▶ What is needed: Repeat each line of the material below exactly as it appears, minus any pictures.

▶ Raw data:
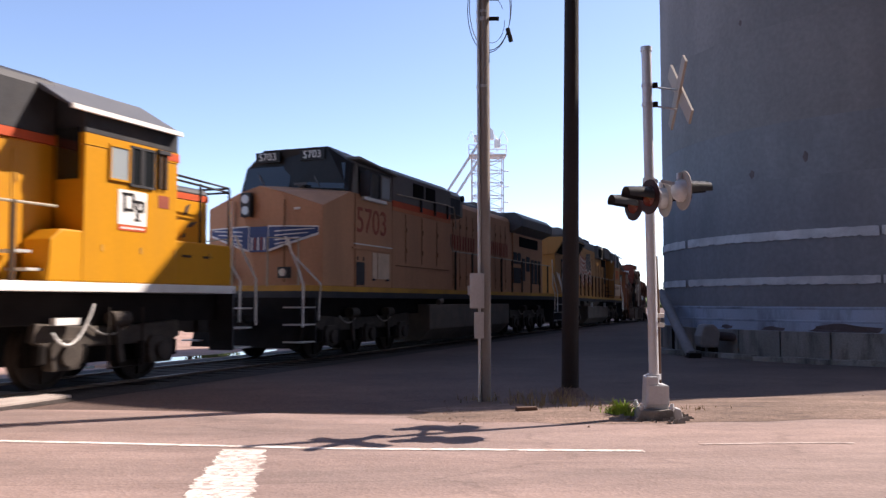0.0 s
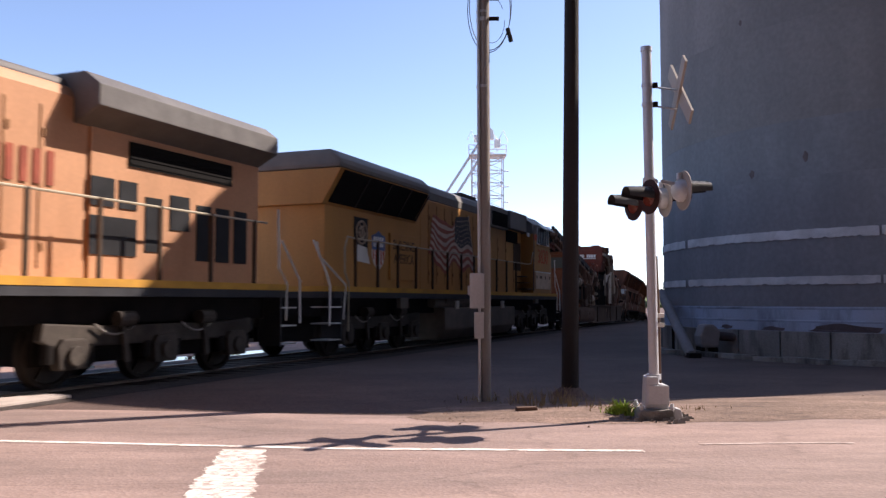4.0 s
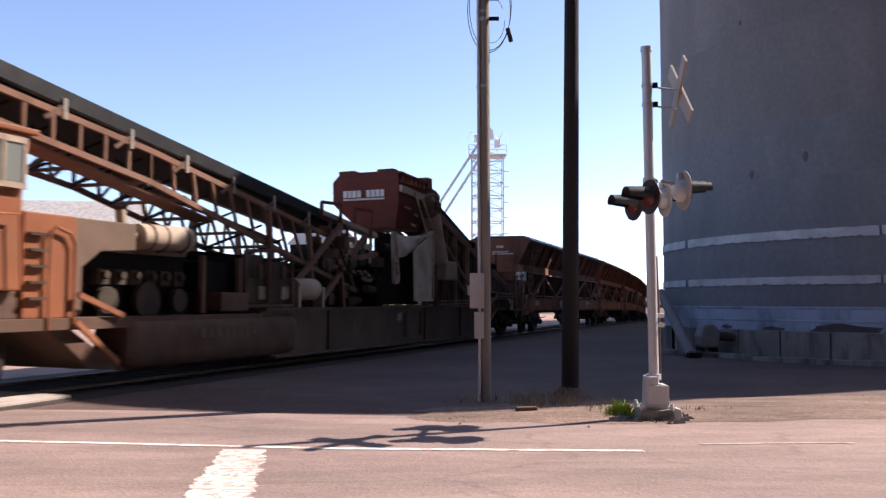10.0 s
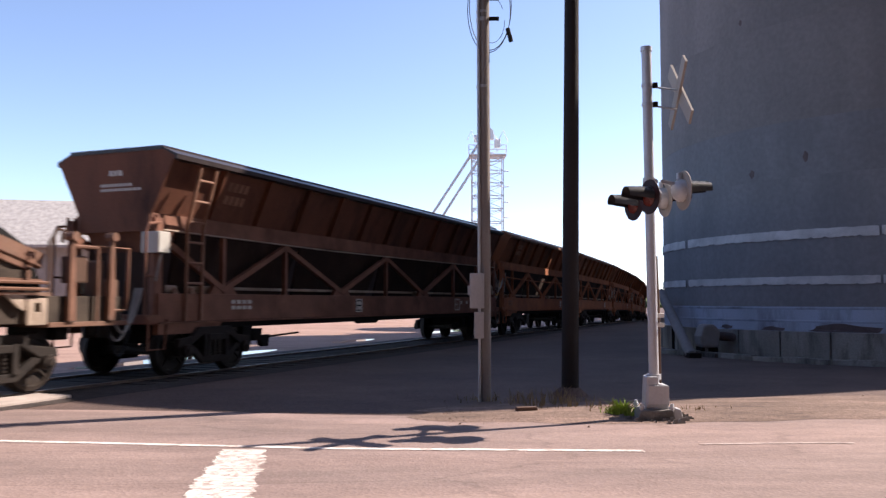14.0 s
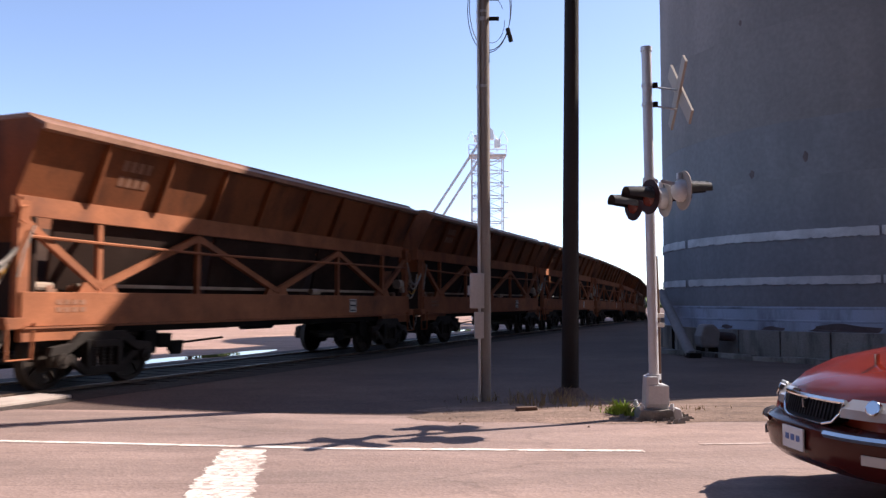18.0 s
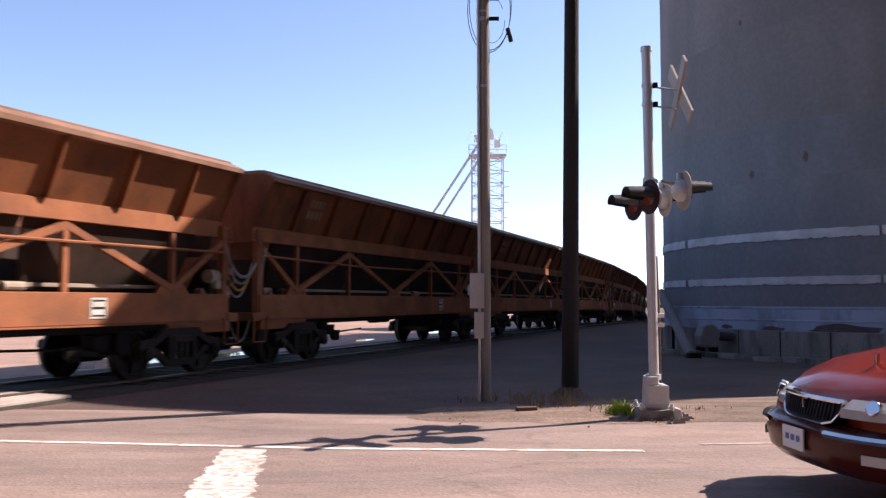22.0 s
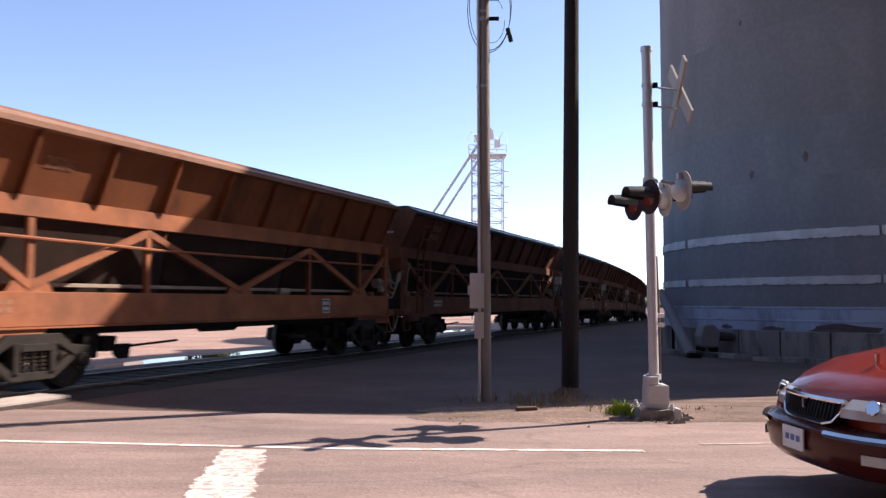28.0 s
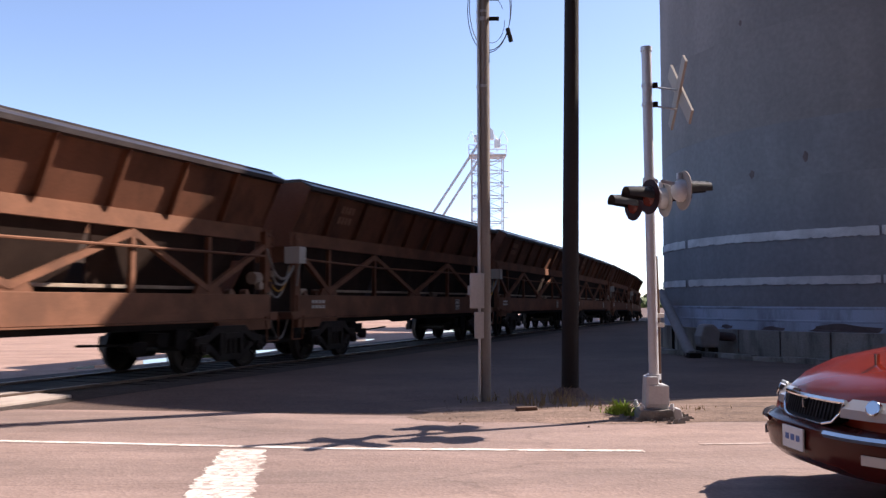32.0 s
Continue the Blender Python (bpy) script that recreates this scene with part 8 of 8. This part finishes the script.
def motions():
    for ob, front, length in TRAIN:
        walk(ob, [(t, car_pose(front, length, t)) for t in range(33)])
    for w, x, r in SPIN:
        walk(w, [(0.1 * k, pose(x, 0, r) @ pose(0, 0, 0, 0, -math.degrees(run(0.1 * k) / r) % 360, 0)) for k in range(321)])
    walk(CAR, [(t, pose(CAR_X + 0.98 * d, CAR_Y + 0.2 * d, 0.006, 0, 0, CAR_TURN)) for t, d in
               ((0, 90), (6, 48), (11, 17), (14, 5.6), (15.3, 2.4), (16.0, 1.2), (16.5, 0.6), (16.8, 0.36), (17.1, 0.15), (17.4, 0.04), (17.7, 0.0), (18.5, 0.0), (24, 0.0), (32, 0.0))])


motions()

▶ Written solution:
0.0 s
4.0 s
10.0 s
14.0 s
18.0 s
22.0 s
28.0 s
32.0 s
Continue the Blender Python (bpy) script that recreates this scene with part 8 of 8. This part finishes the script.
def motions():
    for ob, front, length in TRAIN:
        walk(ob, [(t, car_pose(front, length, t)) for t in range(33)])
    for w, x, r in SPIN:
        walk(w, [(0.1 * k, pose(x, 0, r) @ pose(0, 0, 0, 0, -math.degrees(run(0.1 * k) / r) % 360, 0)) for k in range(321)])
    walk(CAR, [(t, pose(CAR_X + 0.98 * d, CAR_Y + 0.2 * d, 0.006, 0, 0, CAR_TURN)) for t, d in
               ((0, 90), (6, 48), (11, 17), (14, 5.6), (15.3, 2.4), (16.0, 1.2), (16.5, 0.6), (16.8, 0.36), (17.1, 0.15), (17.4, 0.04), (17.7, 0.0), (18.5, 0.0), (24, 0.0), (32, 0.0))])


motions()